Déjà bébé, parce que je hurlais, -mon grand père disait « Ça n’est pas possible ! on va en faire une chanteuse de cette petite! » (rire…). Je hurlais !…-Vous voyez j’étais prédestinée !-, ma mère et mon père se relayaient à Fort de France dans la maison et la cour, une grande cour. Ils me portaient toute la nuit, Il ne fallait pas que je sois contre quelqu’un …non … il fallait me porter –l’artiste, déjà vous voyez !- Il fallait me porter les bras en avant (rire). Ils étaient toute la nuit comme ça. Au bout d’une heure il y en a un autre qui descendait et c’était infernal. Je n’arrivais pas à dormir.

Le médecin a dit : »Il faut l’envoyer dans le Nord. Allez où vous voulez dans le Nord mais il faut vraiment un endroit où il fait frais parce qu’elle a trop chaud. »

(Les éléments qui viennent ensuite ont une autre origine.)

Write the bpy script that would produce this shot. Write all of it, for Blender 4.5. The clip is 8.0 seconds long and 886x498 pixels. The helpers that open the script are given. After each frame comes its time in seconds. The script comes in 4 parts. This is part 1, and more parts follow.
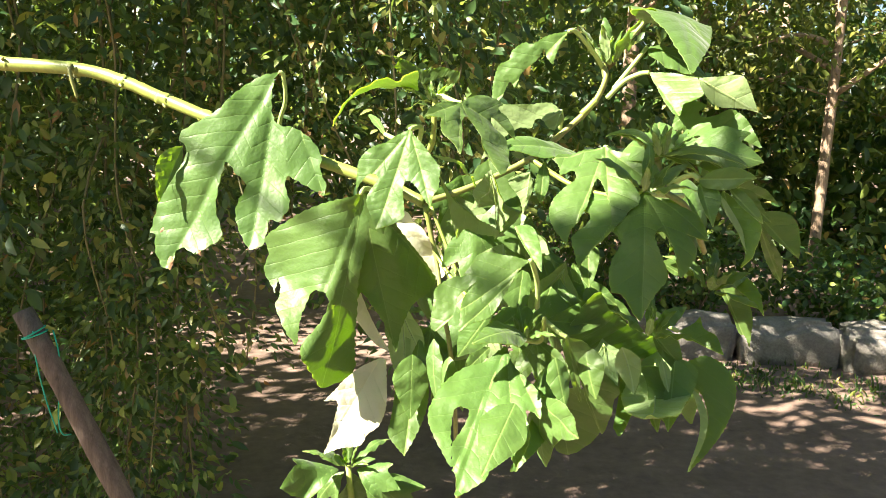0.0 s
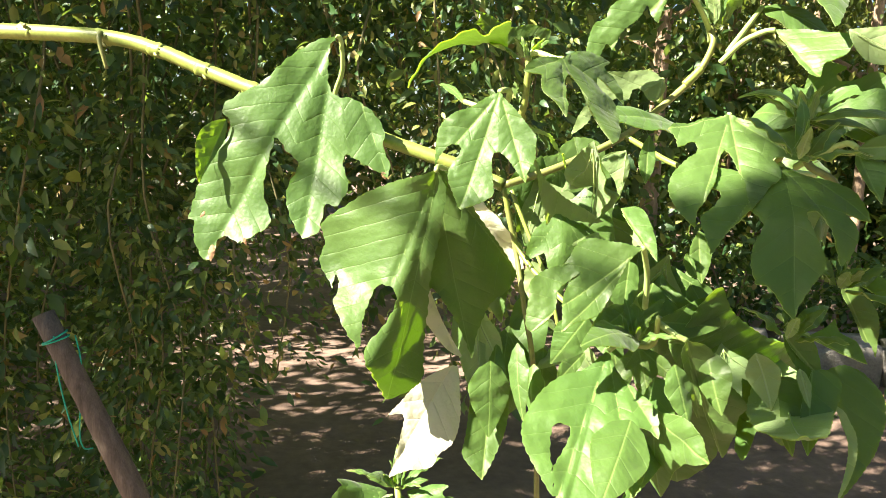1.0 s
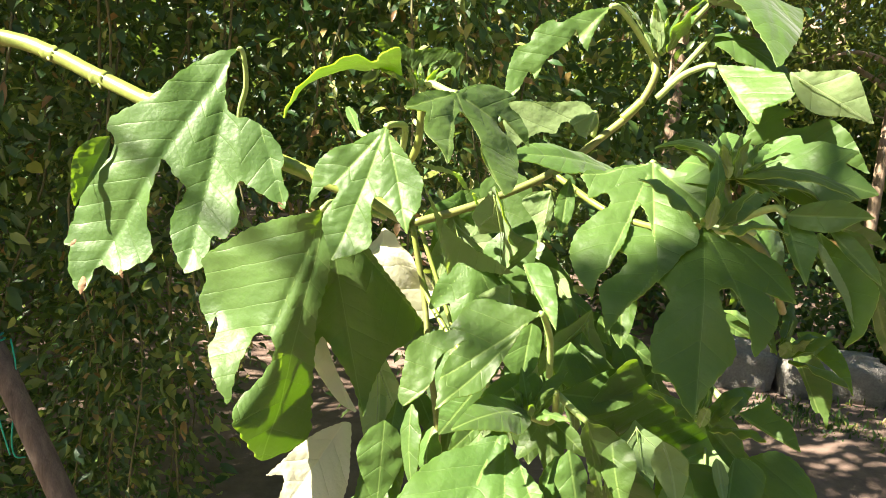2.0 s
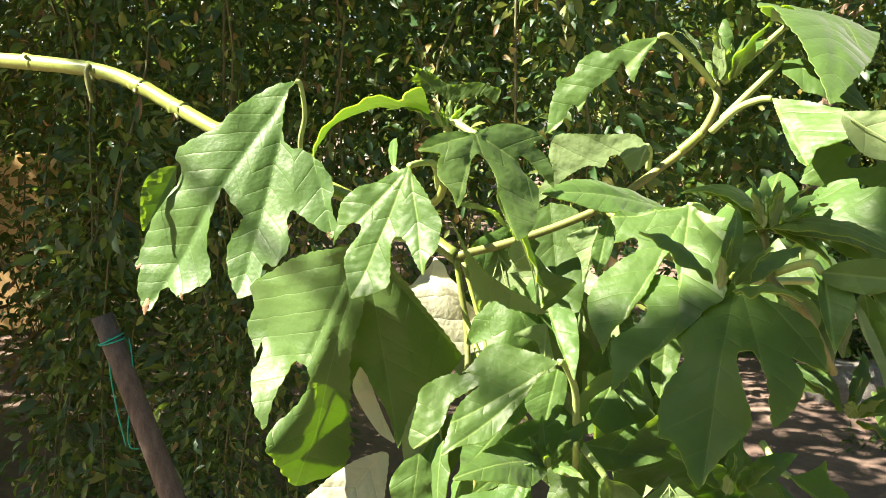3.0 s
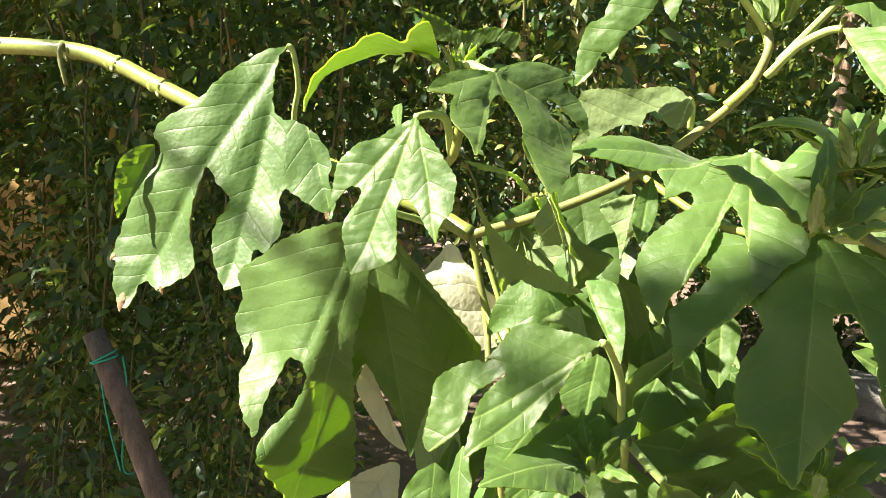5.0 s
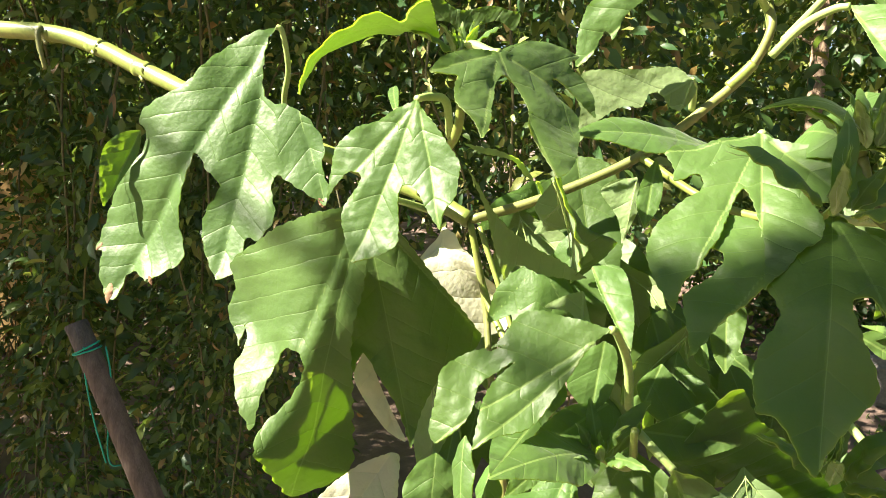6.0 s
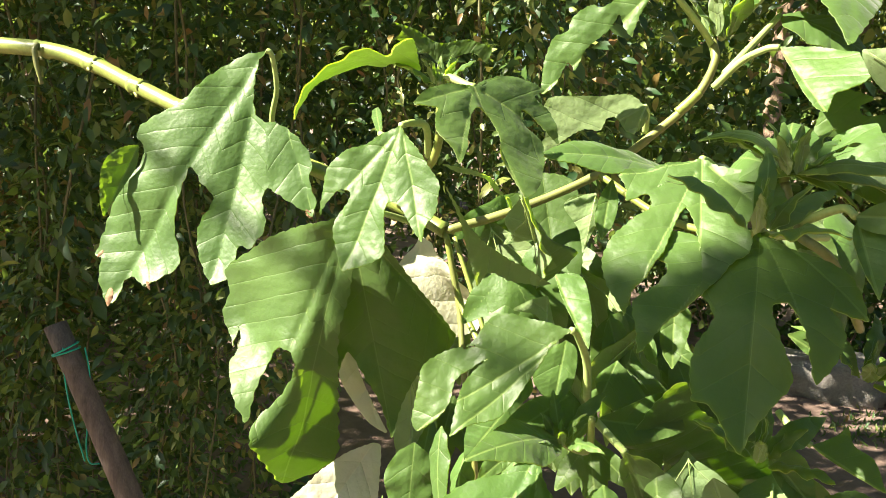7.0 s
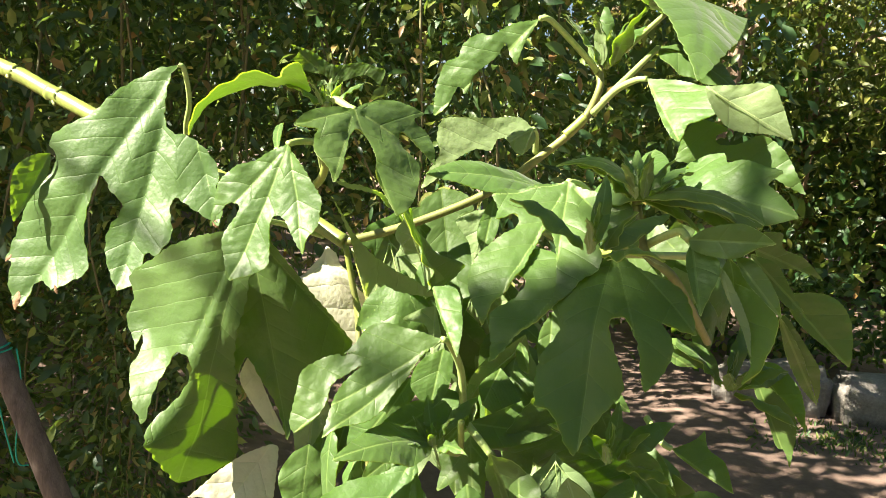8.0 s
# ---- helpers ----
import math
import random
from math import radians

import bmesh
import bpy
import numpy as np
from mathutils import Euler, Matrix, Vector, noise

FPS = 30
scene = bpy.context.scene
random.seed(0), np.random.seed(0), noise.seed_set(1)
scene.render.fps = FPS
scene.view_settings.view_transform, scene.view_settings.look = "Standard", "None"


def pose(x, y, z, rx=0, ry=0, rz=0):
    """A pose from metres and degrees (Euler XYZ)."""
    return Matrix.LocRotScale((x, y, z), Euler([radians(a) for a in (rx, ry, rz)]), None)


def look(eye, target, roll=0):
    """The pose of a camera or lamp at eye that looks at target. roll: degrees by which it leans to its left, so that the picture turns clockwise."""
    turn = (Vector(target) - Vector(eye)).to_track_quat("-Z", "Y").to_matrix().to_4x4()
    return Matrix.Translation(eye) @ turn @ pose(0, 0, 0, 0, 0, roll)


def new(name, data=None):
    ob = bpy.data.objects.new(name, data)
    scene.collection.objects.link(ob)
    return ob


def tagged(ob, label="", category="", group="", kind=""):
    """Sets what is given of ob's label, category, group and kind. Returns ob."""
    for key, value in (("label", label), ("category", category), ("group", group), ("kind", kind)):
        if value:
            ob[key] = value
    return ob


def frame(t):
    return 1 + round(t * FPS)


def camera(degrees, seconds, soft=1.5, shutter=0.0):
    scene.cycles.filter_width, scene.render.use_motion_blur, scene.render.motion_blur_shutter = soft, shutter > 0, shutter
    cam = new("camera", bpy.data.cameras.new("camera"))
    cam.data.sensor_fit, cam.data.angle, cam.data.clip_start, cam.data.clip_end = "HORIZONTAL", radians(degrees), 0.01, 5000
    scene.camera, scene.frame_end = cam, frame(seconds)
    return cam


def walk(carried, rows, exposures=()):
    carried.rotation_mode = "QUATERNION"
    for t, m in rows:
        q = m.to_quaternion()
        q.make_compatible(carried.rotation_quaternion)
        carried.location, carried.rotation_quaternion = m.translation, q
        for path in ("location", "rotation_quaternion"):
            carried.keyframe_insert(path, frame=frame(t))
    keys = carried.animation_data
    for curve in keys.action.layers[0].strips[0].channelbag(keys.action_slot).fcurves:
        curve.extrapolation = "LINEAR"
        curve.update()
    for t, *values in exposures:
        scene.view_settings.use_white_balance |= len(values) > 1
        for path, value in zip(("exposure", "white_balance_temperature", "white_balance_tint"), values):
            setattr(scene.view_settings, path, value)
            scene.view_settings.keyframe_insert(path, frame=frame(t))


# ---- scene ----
cam = camera(59.6, 8.0, soft=0.7)
PATH = [
    (0, (0.062, 0.01, 1.495), (-0.074, 1.98, 1.175), 1.5),
    (0.5, (0.042, 0.066, 1.453), (-0.172, 2.033, 1.158), 0.5),
    (1, (-0.005, 0.115, 1.452), (-0.188, 2.086, 1.168), 1.6),
    (1.5, (0.002, 0.142, 1.477), (-0.116, 2.116, 1.177), 2.6),
    (1.7, (0.033, 0.169, 1.482), (-0.089, 2.142, 1.181), 3.4),
    (2.8, (0.147, 0.247, 1.52), (-0.415, 2.137, 1.185), 3.7),
    (3, (0.156, 0.233, 1.522), (-0.411, 2.122, 1.191), 3.9),
    (3.5, (0.178, 0.253, 1.505), (-0.442, 2.126, 1.179), 3.1),
    (4, (0.167, 0.275, 1.488), (-0.485, 2.138, 1.167), 2.5),
    (4.2, (0.157, 0.28, 1.49), (-0.497, 2.143, 1.175), 2.6),
    (5.3, (0.129, 0.316, 1.471), (-0.44, 2.215, 1.208), 2.5),
    (5.5, (0.128, 0.321, 1.473), (-0.431, 2.218, 1.174), 2.4),
    (6, (0.116, 0.313, 1.473), (-0.426, 2.214, 1.167), 2.1),
    (6.5, (0.107, 0.273, 1.489), (-0.437, 2.175, 1.187), 2.8),
    (7, (0.122, 0.26, 1.487), (-0.338, 2.183, 1.185), 2.6),
    (7.2, (0.126, 0.252, 1.469), (-0.29, 2.188, 1.192), 3.5),
    (7.5, (0.133, 0.235, 1.464), (-0.209, 2.188, 1.204), 3.3),
    (8, (0.182, 0.243, 1.5), (-0.193, 2.187, 1.216), 4.0),
]
walk(cam, [(t, look(eye, target, roll)) for t, eye, target, roll in PATH], ((0.0, 3.00), (0.8, 2.93), (1.6, 2.78), (4.0, 2.67), (8.0, 2.61)))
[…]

Je voulais dormir mais j’avais trop chaud ! Ils ont donc choisi le Morne Rouge… une petite maison… Ma mère m’a dit : tu as dormi 24 heures sans te réveiller, ton père et moi on se demandait si tu n’étais pas morte: on regardait si on te voyait respirer. Ben oui ! J’avais des heures de sommeil à récupérer !

L’enfance au Morne Rouge.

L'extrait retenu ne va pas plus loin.